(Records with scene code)
--------
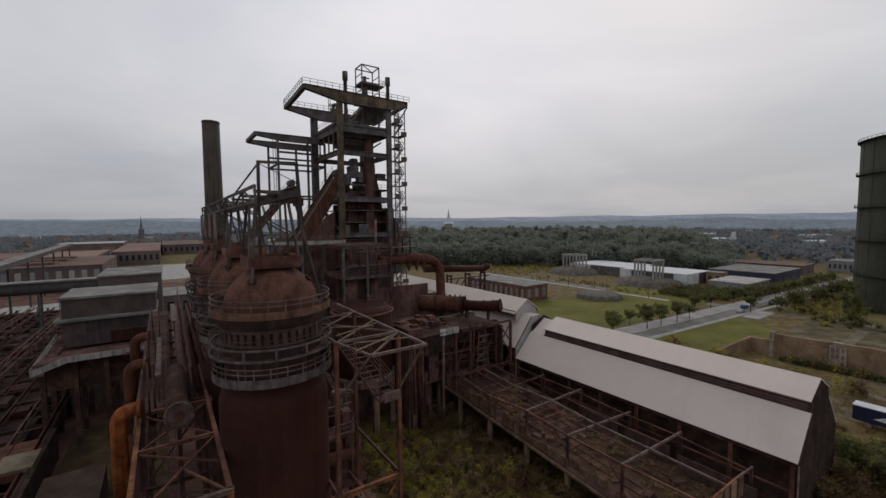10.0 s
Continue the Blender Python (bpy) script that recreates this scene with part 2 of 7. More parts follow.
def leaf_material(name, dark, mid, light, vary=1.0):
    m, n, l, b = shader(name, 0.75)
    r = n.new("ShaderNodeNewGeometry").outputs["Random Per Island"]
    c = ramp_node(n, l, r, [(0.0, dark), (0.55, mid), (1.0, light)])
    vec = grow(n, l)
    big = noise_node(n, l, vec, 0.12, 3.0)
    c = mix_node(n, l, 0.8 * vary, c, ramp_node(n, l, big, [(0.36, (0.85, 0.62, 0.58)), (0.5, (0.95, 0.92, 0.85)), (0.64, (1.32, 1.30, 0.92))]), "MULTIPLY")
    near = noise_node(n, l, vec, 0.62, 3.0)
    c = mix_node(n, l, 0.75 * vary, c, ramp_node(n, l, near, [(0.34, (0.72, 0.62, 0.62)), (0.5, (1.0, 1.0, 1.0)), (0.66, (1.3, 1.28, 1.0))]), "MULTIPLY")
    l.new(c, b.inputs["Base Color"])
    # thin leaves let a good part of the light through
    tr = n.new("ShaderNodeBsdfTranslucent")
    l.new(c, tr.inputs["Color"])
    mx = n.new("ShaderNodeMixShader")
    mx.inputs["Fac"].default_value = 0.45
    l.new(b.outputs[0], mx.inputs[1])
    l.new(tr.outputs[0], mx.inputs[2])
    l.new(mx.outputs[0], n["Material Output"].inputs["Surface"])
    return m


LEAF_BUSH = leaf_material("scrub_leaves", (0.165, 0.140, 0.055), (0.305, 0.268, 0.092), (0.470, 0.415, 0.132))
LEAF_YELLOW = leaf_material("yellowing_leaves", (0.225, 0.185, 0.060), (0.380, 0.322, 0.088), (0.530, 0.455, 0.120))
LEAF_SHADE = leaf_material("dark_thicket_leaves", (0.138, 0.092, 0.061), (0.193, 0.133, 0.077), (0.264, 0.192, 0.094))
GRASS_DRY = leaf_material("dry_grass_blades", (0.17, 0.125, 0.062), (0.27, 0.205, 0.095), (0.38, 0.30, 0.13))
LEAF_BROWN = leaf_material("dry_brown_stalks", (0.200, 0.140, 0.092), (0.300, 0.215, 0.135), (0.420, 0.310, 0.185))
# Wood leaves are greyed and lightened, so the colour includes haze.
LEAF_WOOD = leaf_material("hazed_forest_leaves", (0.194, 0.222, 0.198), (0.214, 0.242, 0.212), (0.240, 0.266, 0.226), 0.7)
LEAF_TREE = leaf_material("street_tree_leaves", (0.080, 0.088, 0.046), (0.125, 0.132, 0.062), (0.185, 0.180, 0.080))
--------
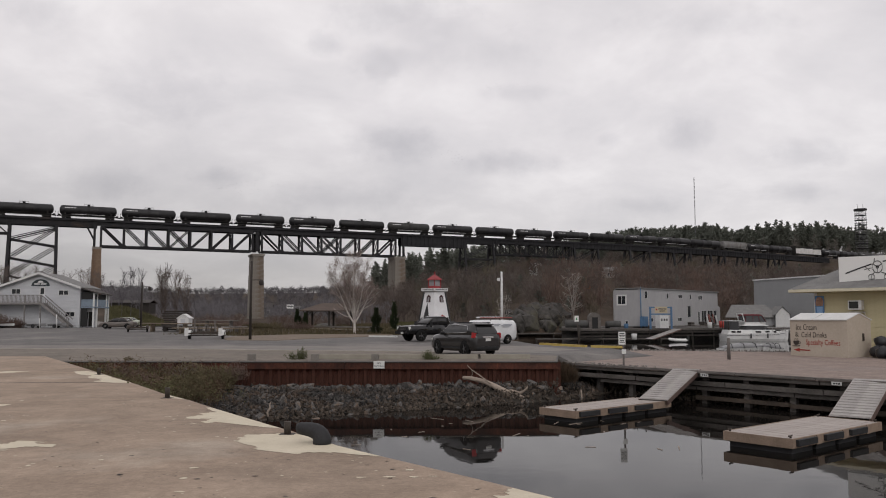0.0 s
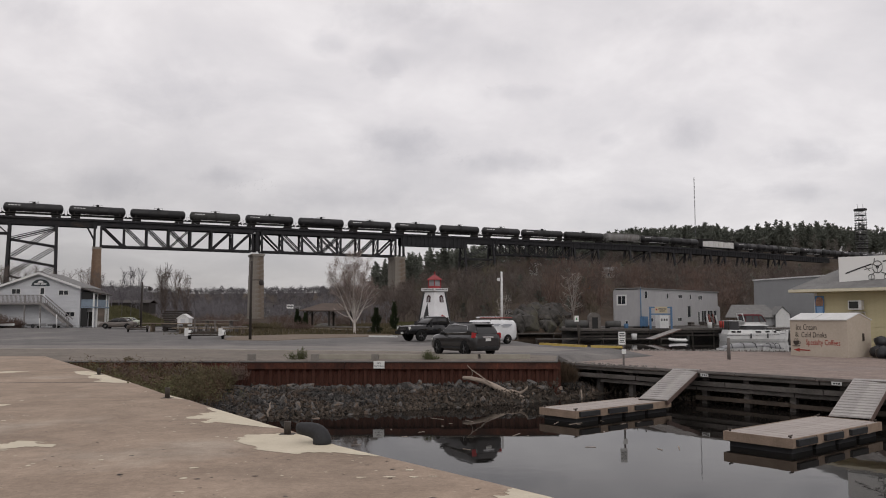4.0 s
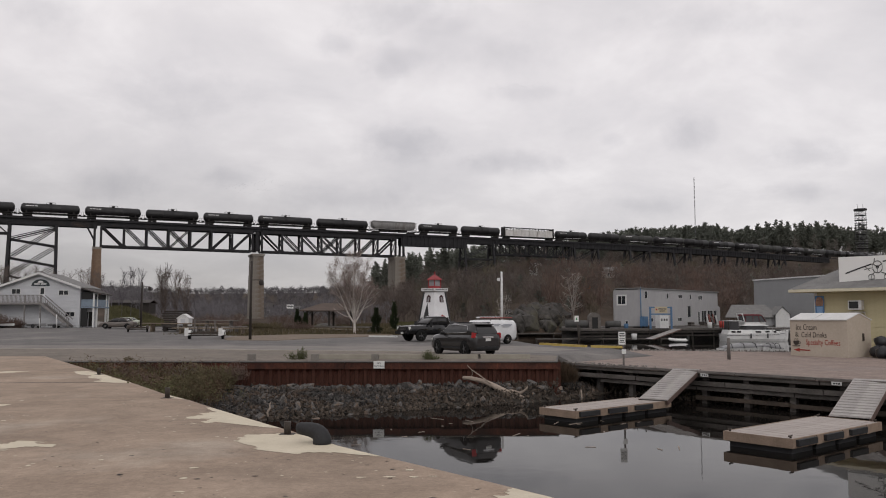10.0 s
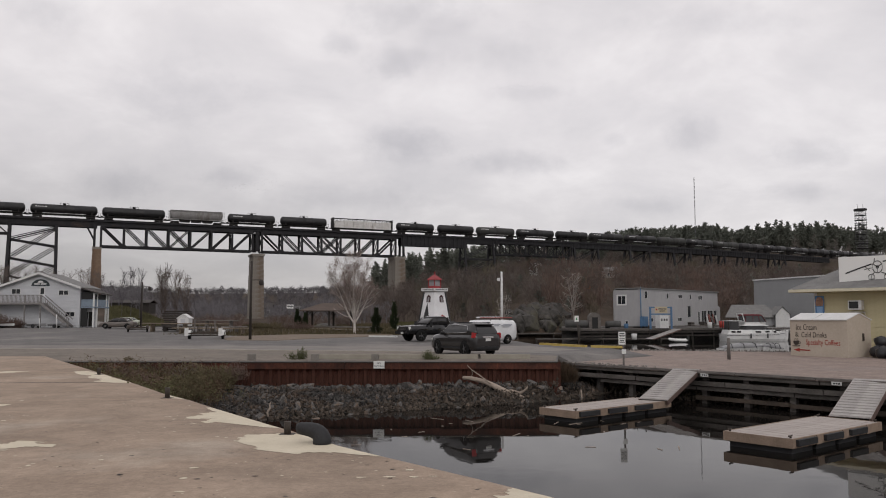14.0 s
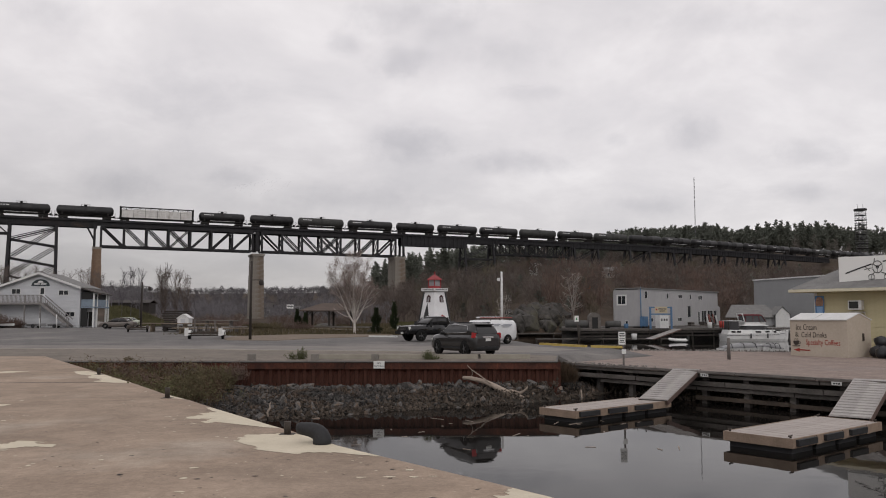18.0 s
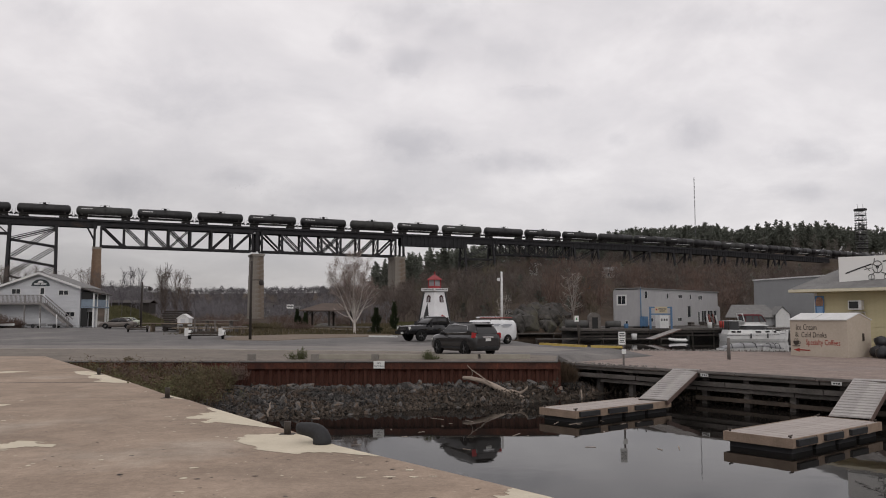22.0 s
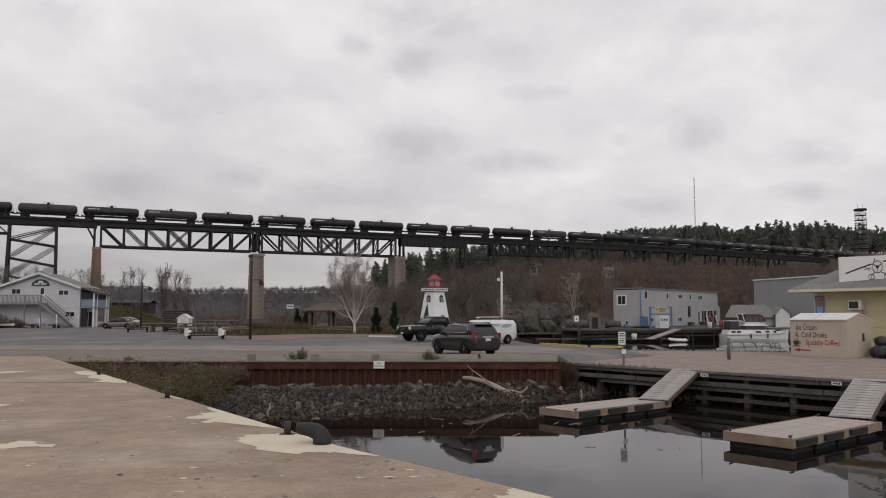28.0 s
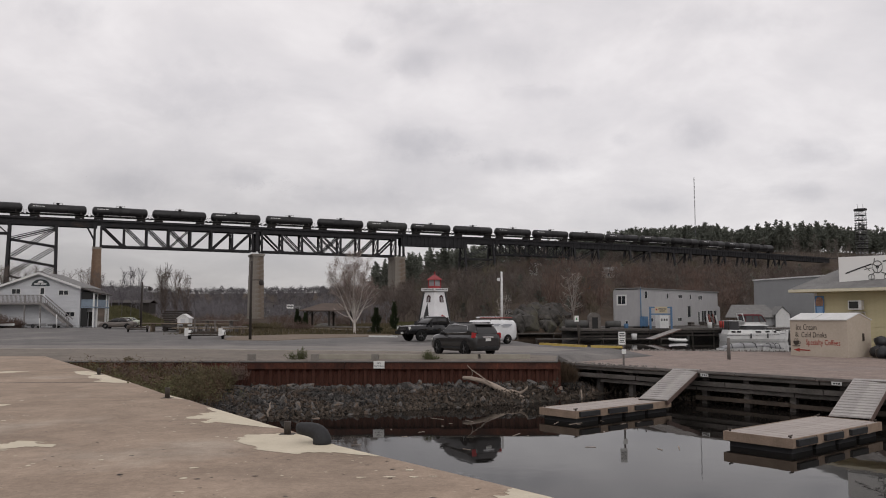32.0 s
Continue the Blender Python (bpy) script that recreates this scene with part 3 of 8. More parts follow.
--------
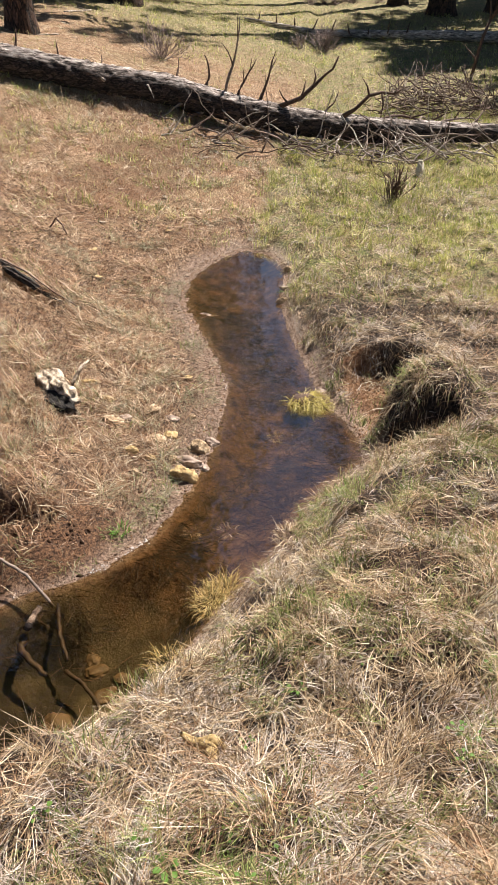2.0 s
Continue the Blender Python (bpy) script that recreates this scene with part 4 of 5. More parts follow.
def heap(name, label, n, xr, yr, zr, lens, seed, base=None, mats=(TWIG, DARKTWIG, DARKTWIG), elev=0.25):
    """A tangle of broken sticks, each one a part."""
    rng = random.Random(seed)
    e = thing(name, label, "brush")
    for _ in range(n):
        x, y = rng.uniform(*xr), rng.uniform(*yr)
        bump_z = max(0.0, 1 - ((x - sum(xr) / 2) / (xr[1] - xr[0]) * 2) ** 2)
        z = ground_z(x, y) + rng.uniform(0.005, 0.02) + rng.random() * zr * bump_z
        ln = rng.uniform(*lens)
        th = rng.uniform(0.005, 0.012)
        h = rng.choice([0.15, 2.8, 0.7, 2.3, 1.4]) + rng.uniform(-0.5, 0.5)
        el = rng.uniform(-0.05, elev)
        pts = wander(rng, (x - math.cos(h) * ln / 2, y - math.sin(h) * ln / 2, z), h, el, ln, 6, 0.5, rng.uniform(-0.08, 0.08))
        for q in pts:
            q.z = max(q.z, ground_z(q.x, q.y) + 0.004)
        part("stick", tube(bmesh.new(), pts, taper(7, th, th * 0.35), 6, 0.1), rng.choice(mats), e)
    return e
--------
== REQUIREMENTS ==
Copy each line of the records above that carries the word "Continue".

== FINAL RESULT ==
Continue the Blender Python (bpy) script that recreates this scene with part 2 of 7. More parts follow.
Continue the Blender Python (bpy) script that recreates this scene with part 3 of 8. More parts follow.
Continue the Blender Python (bpy) script that recreates this scene with part 4 of 5. More parts follow.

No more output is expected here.